A rule of thumb for speech at sample rate \(f_s\): use \(p \approx f_s / 1000 + 4\). For 16 kHz speech, that's about 20. For formant tracking, 12-16 is typical.

Alternative representations¶

The AR coefficients \(a_k\) are one way to represent the vocal tract model, but there are others — each with different mathematical properties. pyvoicebox converts freely between all of them:

from pyvoicebox import v_lpcar2cc, v_lpcar2rf, v_lpcar2ls

cc = v_lpcar2cc(ar)   # cepstral coefficients
rf = v_lpcar2rf(ar)   # reflection coefficients
ls = v_lpcar2ls(ar)   # line spectral frequencies

Coefficient representations

Why would you use one over another?

Representation	Key property	Used in
AR coefficients	Direct filter form	General LPC analysis
Cepstral coefficients	Decorrelated, good for distance metrics	Speech/speaker recognition (MFCCs)
Reflection coefficients	Bounded in [-1, 1], guaranteed stable	Lattice filters, stability checking
Line spectral frequencies	Good interpolation, pairs in [0, \(\pi\)]	Speech coding (e.g. CELP codecs)

Bandwidth expansion¶

In speech synthesis and coding, you sometimes want to widen the formant peaks — making the spectral envelope smoother. v_lpcbwexp does this by multiplying each AR coefficient \(a_k\) by \(\gamma^k\), which pulls the filter poles toward the origin:

\[a_k' = a_k \cdot \gamma^k, \quad 0 < \gamma \leq 1\]

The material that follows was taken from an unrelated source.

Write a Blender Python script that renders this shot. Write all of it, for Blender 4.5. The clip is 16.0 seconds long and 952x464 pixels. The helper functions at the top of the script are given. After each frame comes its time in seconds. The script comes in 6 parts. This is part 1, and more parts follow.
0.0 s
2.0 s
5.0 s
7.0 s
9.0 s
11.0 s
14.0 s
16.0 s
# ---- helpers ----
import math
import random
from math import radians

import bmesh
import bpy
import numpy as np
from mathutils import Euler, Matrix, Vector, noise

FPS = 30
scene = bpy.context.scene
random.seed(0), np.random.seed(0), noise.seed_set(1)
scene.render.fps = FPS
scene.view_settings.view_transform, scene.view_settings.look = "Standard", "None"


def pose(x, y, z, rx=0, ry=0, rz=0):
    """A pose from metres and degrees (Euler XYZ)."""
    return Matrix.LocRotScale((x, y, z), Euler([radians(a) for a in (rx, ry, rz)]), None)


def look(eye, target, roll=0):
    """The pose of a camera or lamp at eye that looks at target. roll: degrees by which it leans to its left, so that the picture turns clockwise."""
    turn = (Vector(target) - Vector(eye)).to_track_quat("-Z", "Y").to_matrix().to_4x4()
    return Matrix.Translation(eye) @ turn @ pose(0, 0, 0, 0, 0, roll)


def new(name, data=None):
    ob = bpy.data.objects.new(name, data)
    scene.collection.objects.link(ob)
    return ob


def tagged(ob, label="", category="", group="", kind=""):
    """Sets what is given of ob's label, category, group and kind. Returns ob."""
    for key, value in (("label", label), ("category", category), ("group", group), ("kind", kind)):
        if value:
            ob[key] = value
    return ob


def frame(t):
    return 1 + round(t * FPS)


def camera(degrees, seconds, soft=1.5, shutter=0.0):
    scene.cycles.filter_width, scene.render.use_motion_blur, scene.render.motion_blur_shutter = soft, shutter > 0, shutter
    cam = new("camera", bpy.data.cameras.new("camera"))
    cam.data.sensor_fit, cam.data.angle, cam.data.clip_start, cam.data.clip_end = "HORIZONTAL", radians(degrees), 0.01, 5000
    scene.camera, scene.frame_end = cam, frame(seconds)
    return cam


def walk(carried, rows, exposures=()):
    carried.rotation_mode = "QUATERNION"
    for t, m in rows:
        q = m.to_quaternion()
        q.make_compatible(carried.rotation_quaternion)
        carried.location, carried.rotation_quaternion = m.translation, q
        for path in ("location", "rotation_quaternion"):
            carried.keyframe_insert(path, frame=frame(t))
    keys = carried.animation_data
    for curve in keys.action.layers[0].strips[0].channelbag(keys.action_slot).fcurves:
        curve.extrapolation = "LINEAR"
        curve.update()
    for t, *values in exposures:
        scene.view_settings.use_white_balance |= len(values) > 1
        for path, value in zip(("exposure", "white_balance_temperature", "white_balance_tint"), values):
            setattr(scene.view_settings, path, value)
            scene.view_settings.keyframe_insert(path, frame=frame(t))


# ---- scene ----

Smaller \(\gamma\) = more smoothing:

from pyvoicebox import v_lpcbwexp

ar_smooth = v_lpcbwexp(ar, 0.94)  # moderate smoothing

Bandwidth expansion

The original (pink) has the sharpest formant peaks. As \(\gamma\) decreases, the peaks flatten — useful when you need a smoother spectral envelope for synthesis or interpolation between frames.